-- Start Data excerpt --
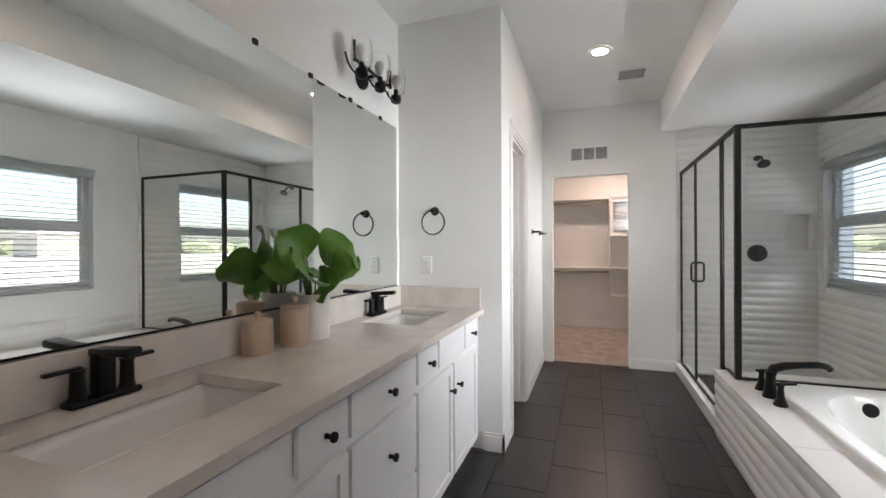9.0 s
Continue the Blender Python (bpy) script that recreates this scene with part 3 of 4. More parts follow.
M_STRIPE = mat("striped_cotton", (0.66, 0.585, 0.50), 0.92, vary=0.05, scale=8, bump=0.5, bump_scale=200, spec=0.15)
nt = M_STRIPE.node_tree
co = nt.nodes.new("ShaderNodeTexCoord")
nz = nt.nodes.new("ShaderNodeTexNoise")
mp = nt.nodes.new("ShaderNodeMapping")
mp.inputs["Scale"].default_value = (1, 0.02, 0.02)
nz.inputs["Scale"].default_value = 34
nz.inputs["Detail"].default_value = 3
cr = nt.nodes.new("ShaderNodeValToRGB")
for pos, colour in ((0.40, (0.33, 0.225, 0.165)), (0.47, (0.62, 0.51, 0.41)), (0.55, (0.68, 0.61, 0.53)), (0.63, (0.43, 0.31, 0.24))):
    e = cr.color_ramp.elements.new(pos)
    e.color = (*colour, 1)
cr.color_ramp.elements.remove(cr.color_ramp.elements[0])
cr.color_ramp.elements.remove(cr.color_ramp.elements[-1])
nt.links.new(co.outputs["Object"], mp.inputs["Vector"])
nt.links.new(mp.outputs["Vector"], nz.inputs["Vector"])
nt.links.new(nz.outputs["Fac"], cr.inputs["Fac"])
nt.links.new(cr.outputs["Color"], nt.nodes["Principled BSDF"].inputs["Base Color"])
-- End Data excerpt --
Challenge: Do not copy the pictures, but repeat every line exactly.

Solution to this problem:
9.0 s
Continue the Blender Python (bpy) script that recreates this scene with part 3 of 4. More parts follow.
M_STRIPE = mat("striped_cotton", (0.66, 0.585, 0.50), 0.92, vary=0.05, scale=8, bump=0.5, bump_scale=200, spec=0.15)
nt = M_STRIPE.node_tree
co = nt.nodes.new("ShaderNodeTexCoord")
nz = nt.nodes.new("ShaderNodeTexNoise")
mp = nt.nodes.new("ShaderNodeMapping")
mp.inputs["Scale"].default_value = (1, 0.02, 0.02)
nz.inputs["Scale"].default_value = 34
nz.inputs["Detail"].default_value = 3
cr = nt.nodes.new("ShaderNodeValToRGB")
for pos, colour in ((0.40, (0.33, 0.225, 0.165)), (0.47, (0.62, 0.51, 0.41)), (0.55, (0.68, 0.61, 0.53)), (0.63, (0.43, 0.31, 0.24))):
    e = cr.color_ramp.elements.new(pos)
    e.color = (*colour, 1)
cr.color_ramp.elements.remove(cr.color_ramp.elements[0])
cr.color_ramp.elements.remove(cr.color_ramp.elements[-1])
nt.links.new(co.outputs["Object"], mp.inputs["Vector"])
nt.links.new(mp.outputs["Vector"], nz.inputs["Vector"])
nt.links.new(nz.outputs["Fac"], cr.inputs["Fac"])
nt.links.new(cr.outputs["Color"], nt.nodes["Principled BSDF"].inputs["Base Color"])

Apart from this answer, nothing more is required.